WHAT IS EXPECTED:
Set all the material down again unchanged, without the pictures.

DATASET EXCERPT:
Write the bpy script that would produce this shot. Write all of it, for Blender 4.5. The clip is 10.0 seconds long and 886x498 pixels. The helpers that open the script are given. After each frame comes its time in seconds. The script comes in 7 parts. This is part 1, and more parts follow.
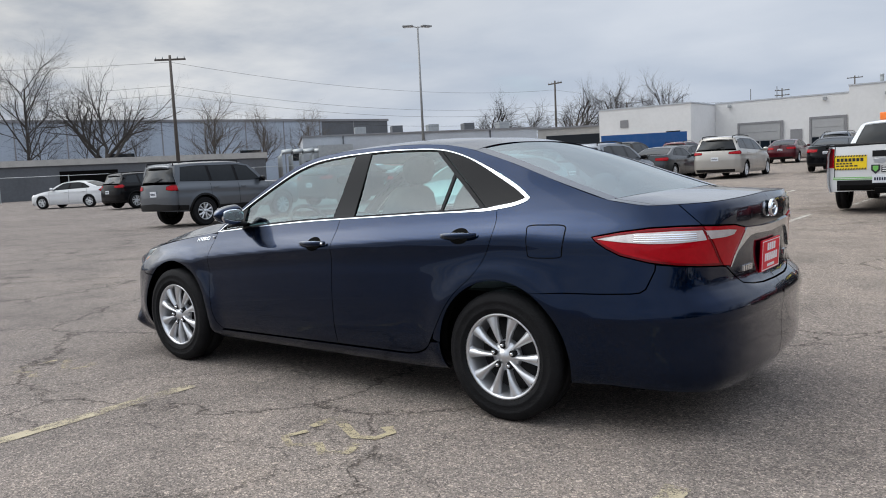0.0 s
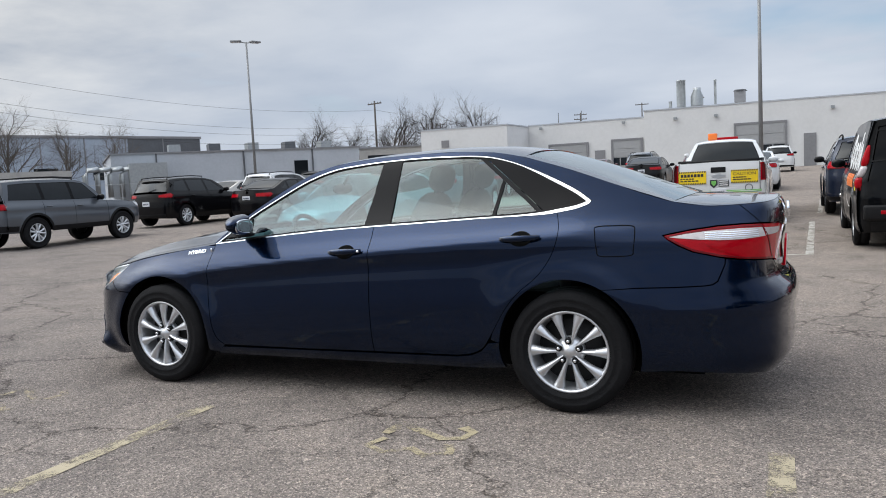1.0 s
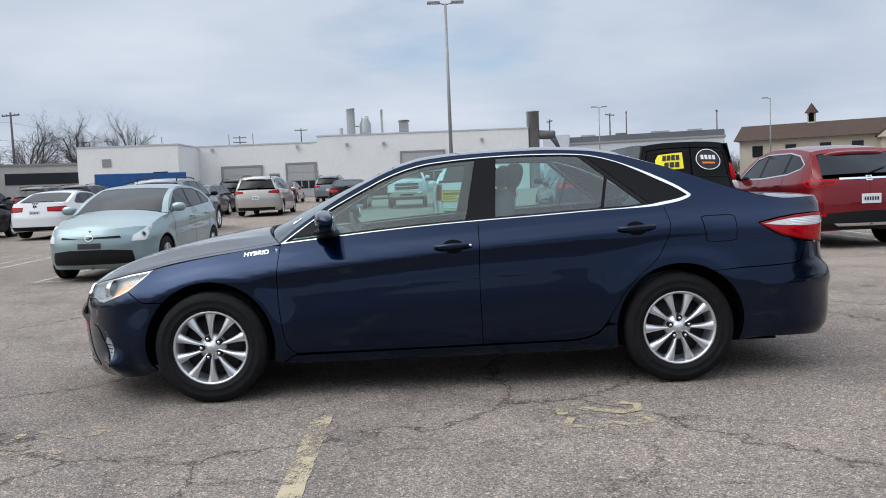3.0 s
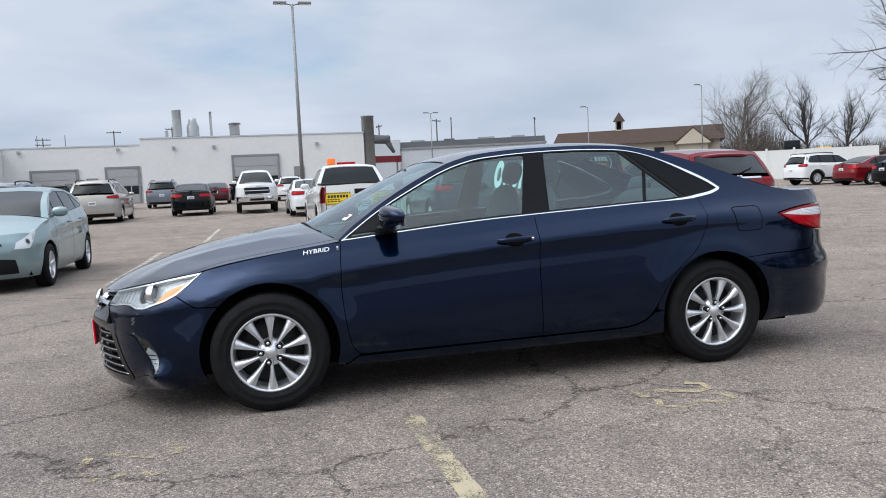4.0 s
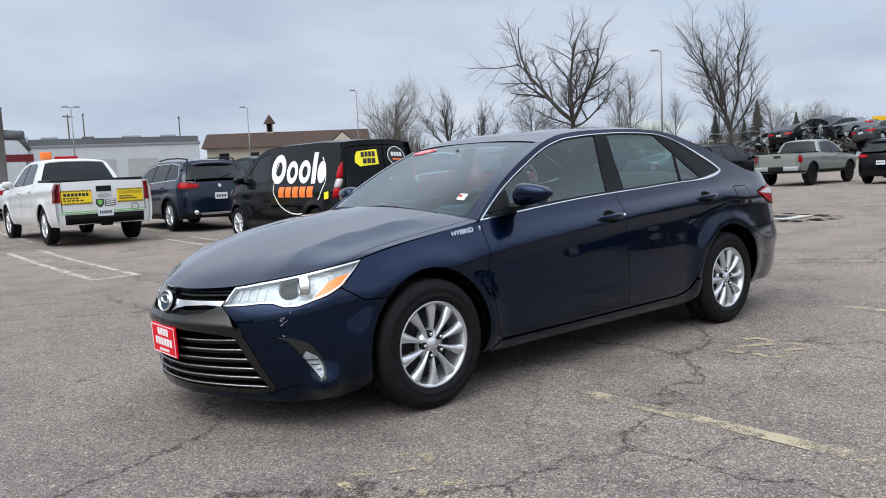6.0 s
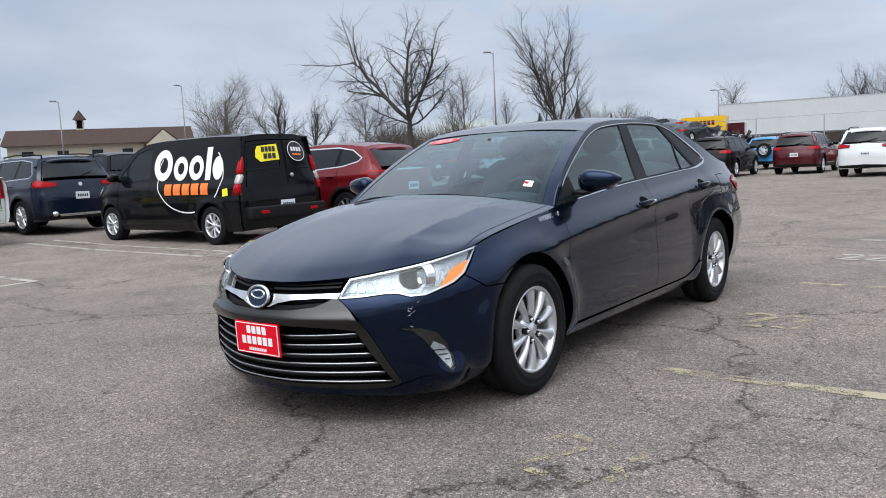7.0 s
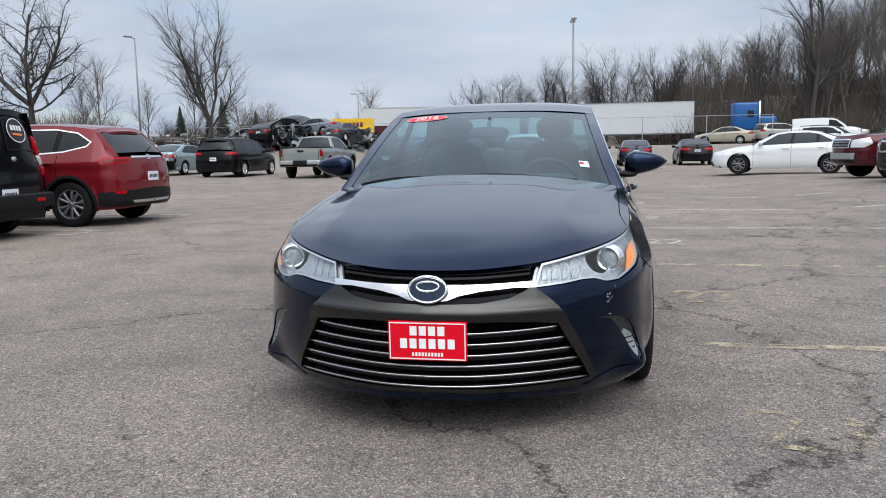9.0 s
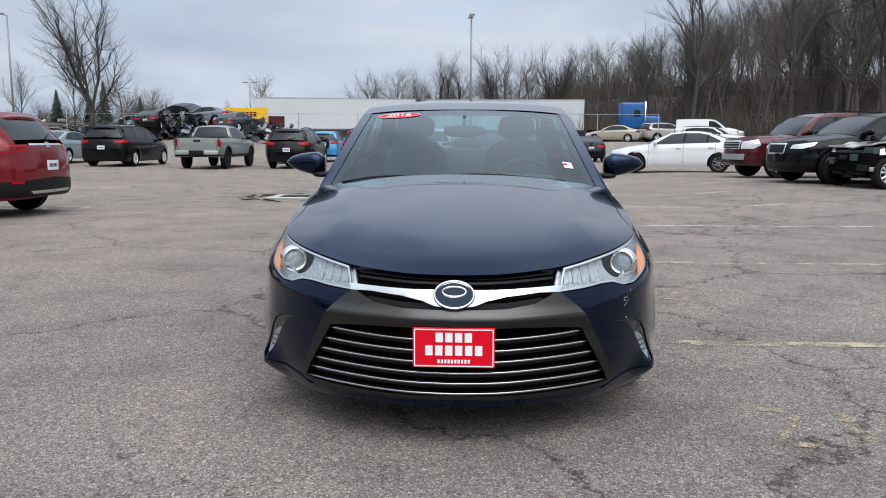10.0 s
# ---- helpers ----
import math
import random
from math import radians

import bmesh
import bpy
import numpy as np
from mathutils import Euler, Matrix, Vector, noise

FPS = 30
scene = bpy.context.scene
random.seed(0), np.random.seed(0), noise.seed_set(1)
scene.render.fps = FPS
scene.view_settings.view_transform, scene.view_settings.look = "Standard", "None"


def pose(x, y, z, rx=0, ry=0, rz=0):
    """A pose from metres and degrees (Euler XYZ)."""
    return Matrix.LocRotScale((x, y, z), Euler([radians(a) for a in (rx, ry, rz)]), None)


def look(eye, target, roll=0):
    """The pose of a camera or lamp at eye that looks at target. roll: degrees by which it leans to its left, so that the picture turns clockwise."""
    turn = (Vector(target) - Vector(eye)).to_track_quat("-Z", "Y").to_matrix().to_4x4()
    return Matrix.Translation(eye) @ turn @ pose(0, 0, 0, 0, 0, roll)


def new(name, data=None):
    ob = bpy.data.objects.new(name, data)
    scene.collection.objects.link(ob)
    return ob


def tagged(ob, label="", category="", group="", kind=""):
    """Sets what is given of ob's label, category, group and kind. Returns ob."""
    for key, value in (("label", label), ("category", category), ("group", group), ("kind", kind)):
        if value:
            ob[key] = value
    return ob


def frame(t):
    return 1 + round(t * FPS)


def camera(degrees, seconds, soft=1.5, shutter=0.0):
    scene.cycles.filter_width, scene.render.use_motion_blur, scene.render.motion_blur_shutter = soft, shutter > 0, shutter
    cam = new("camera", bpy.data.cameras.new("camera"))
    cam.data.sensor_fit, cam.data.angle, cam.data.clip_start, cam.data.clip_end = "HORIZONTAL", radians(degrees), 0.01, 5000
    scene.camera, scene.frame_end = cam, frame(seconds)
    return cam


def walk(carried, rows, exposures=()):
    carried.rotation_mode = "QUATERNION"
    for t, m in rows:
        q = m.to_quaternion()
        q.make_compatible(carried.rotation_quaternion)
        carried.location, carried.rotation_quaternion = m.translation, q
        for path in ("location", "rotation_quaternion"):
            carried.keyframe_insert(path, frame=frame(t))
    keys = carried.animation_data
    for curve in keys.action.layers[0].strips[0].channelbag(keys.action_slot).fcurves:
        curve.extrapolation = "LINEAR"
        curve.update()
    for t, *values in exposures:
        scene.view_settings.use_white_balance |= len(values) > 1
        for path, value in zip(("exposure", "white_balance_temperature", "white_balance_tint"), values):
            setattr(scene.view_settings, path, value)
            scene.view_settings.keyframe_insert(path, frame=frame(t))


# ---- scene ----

COMPLETE OUTPUT:
Write the bpy script that would produce this shot. Write all of it, for Blender 4.5. The clip is 10.0 seconds long and 886x498 pixels. The helpers that open the script are given. After each frame comes its time in seconds. The script comes in 7 parts. This is part 1, and more parts follow.
0.0 s
1.0 s
3.0 s
4.0 s
6.0 s
7.0 s
9.0 s
10.0 s
# ---- helpers ----
import math
import random
from math import radians

import bmesh
import bpy
import numpy as np
from mathutils import Euler, Matrix, Vector, noise

FPS = 30
scene = bpy.context.scene
random.seed(0), np.random.seed(0), noise.seed_set(1)
scene.render.fps = FPS
scene.view_settings.view_transform, scene.view_settings.look = "Standard", "None"


def pose(x, y, z, rx=0, ry=0, rz=0):
    """A pose from metres and degrees (Euler XYZ)."""
    return Matrix.LocRotScale((x, y, z), Euler([radians(a) for a in (rx, ry, rz)]), None)


def look(eye, target, roll=0):
    """The pose of a camera or lamp at eye that looks at target. roll: degrees by which it leans to its left, so that the picture turns clockwise."""
    turn = (Vector(target) - Vector(eye)).to_track_quat("-Z", "Y").to_matrix().to_4x4()
    return Matrix.Translation(eye) @ turn @ pose(0, 0, 0, 0, 0, roll)


def new(name, data=None):
    ob = bpy.data.objects.new(name, data)
    scene.collection.objects.link(ob)
    return ob


def tagged(ob, label="", category="", group="", kind=""):
    """Sets what is given of ob's label, category, group and kind. Returns ob."""
    for key, value in (("label", label), ("category", category), ("group", group), ("kind", kind)):
        if value:
            ob[key] = value
    return ob


def frame(t):
    return 1 + round(t * FPS)


def camera(degrees, seconds, soft=1.5, shutter=0.0):
    scene.cycles.filter_width, scene.render.use_motion_blur, scene.render.motion_blur_shutter = soft, shutter > 0, shutter
    cam = new("camera", bpy.data.cameras.new("camera"))
    cam.data.sensor_fit, cam.data.angle, cam.data.clip_start, cam.data.clip_end = "HORIZONTAL", radians(degrees), 0.01, 5000
    scene.camera, scene.frame_end = cam, frame(seconds)
    return cam


def walk(carried, rows, exposures=()):
    carried.rotation_mode = "QUATERNION"
    for t, m in rows:
        q = m.to_quaternion()
        q.make_compatible(carried.rotation_quaternion)
        carried.location, carried.rotation_quaternion = m.translation, q
        for path in ("location", "rotation_quaternion"):
            carried.keyframe_insert(path, frame=frame(t))
    keys = carried.animation_data
    for curve in keys.action.layers[0].strips[0].channelbag(keys.action_slot).fcurves:
        curve.extrapolation = "LINEAR"
        curve.update()
    for t, *values in exposures:
        scene.view_settings.use_white_balance |= len(values) > 1
        for path, value in zip(("exposure", "white_balance_temperature", "white_balance_tint"), values):
            setattr(scene.view_settings, path, value)
            scene.view_settings.keyframe_insert(path, frame=frame(t))


# ---- scene ----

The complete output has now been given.